Optimal extreme learning machine for diagnosing brain tumor based on modified sailfish optimizer.

This study proposes a hierarchical automated methodology for detecting brain tumors in Magnetic Resonance Imaging (MRI), focusing on preprocessing images to improve quality and eliminate artifacts or noise. A modified Extreme Learning Machine is then used to diagnose brain tumors that are integrated with the Modified Sailfish optimizer to enhance its performance. The Modified Sailfish optimizer is a metaheuristic algorithm known for efficiently navigating optimization landscapes and enhancing convergence speed. Experiments were conducted using the "Whole Brain Atlas (WBA)" database, which contains annotated MRI images.
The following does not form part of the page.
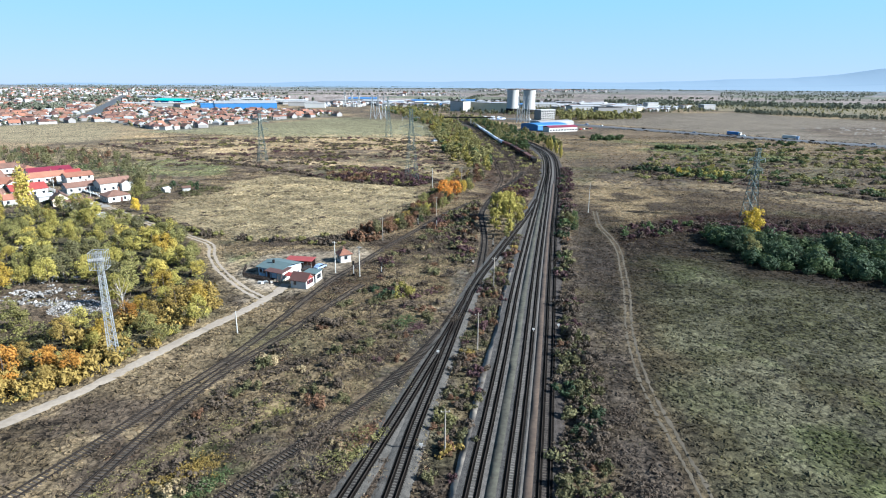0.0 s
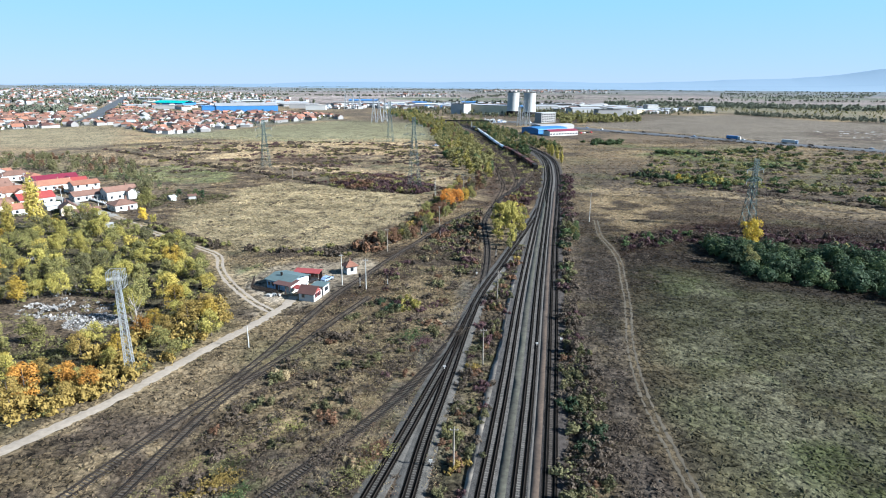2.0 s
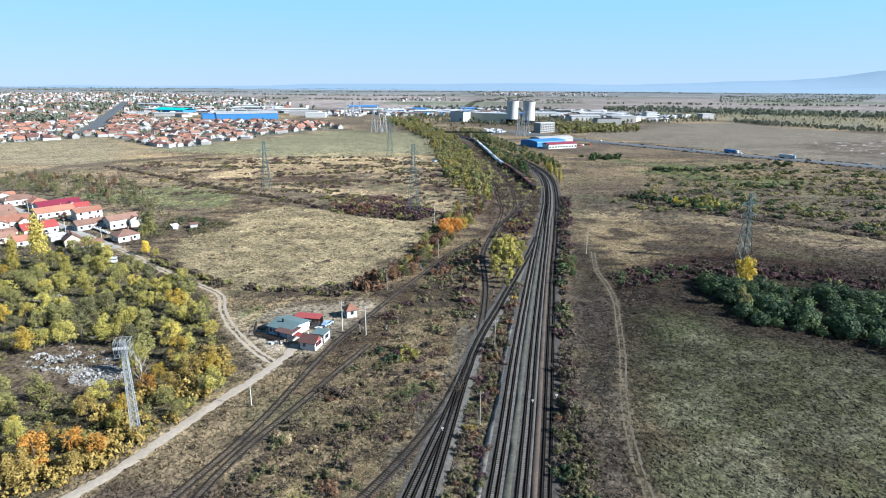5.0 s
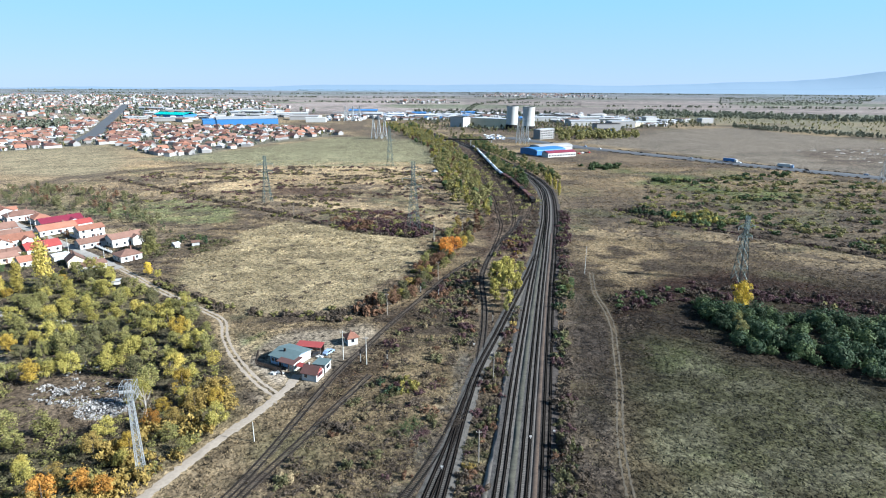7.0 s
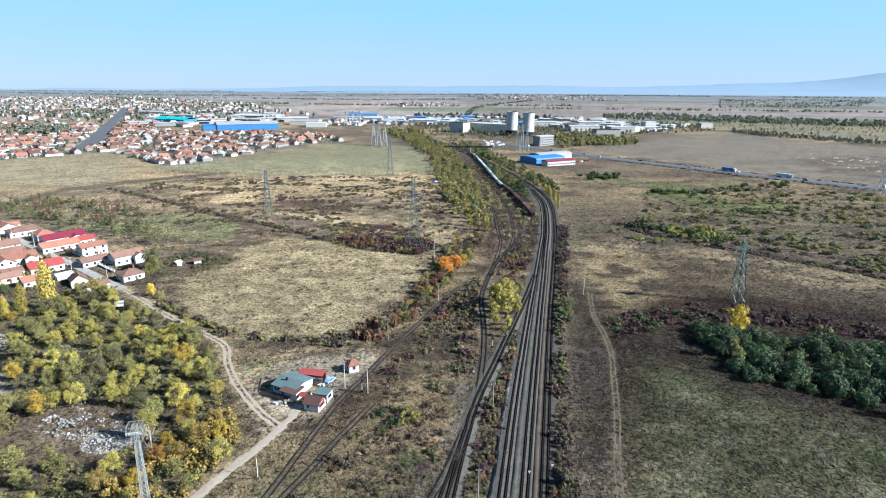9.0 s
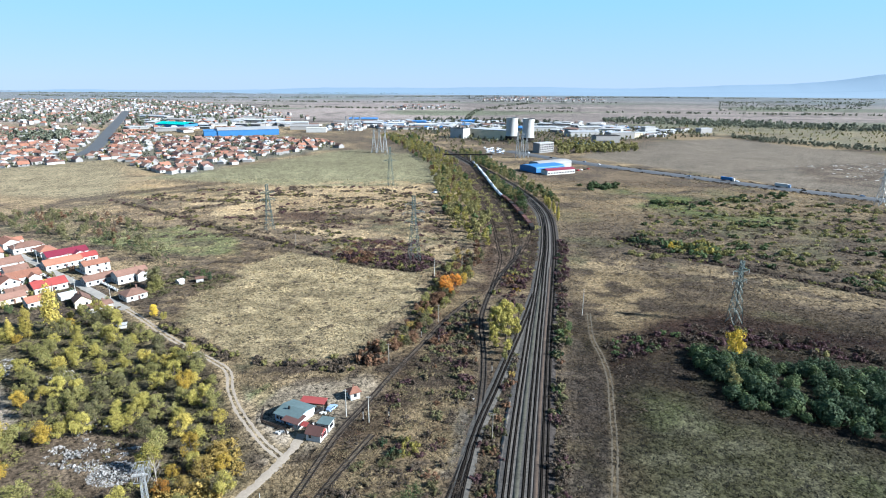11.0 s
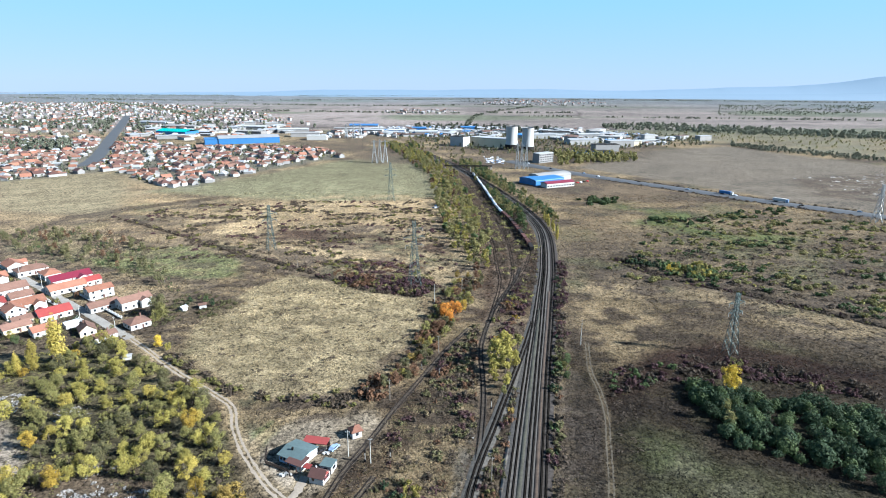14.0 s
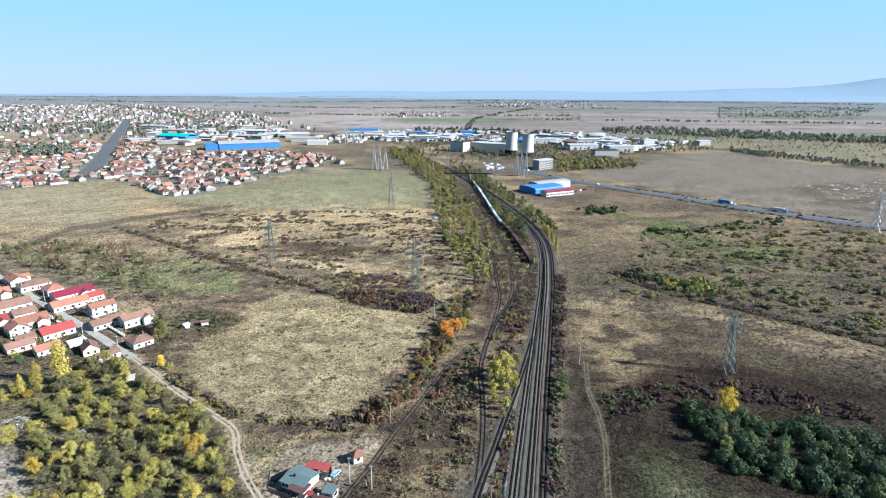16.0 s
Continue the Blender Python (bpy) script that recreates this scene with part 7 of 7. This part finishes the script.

The results showed superior efficiency in accurately detecting brain tumors from MRI images, demonstrating the potential of the method in enhancing accuracy and efficiency. The proposed method utilizes hierarchical methodology, preprocessing techniques, and optimization of the Extreme Learning Machine with the Modified Sailfish optimizer to improve accuracy rates and decrease the time needed for brain tumor diagnosis. The proposed method outperformed other methods in terms of accuracy, recall, specificity, precision, and F1 score in medical imaging diagnosis. It achieved the highest accuracy at 93.95 %, with End/End and CNN attaining high values of 89.24 % and 93.17 %, respectively. The method also achieved a perfect score of 100 % in recall, 91.38 % in specificity, and 75.64 % in F1 score. However, it is crucial to consider factors like computational complexity, dataset characteristics, and generalizability before evaluating the effectiveness of the method in medical imaging diagnosis. This approach has the potential to make substantial contributions to medical imaging and aid healthcare professionals in making prompt and precise treatment decisions for brain tumors.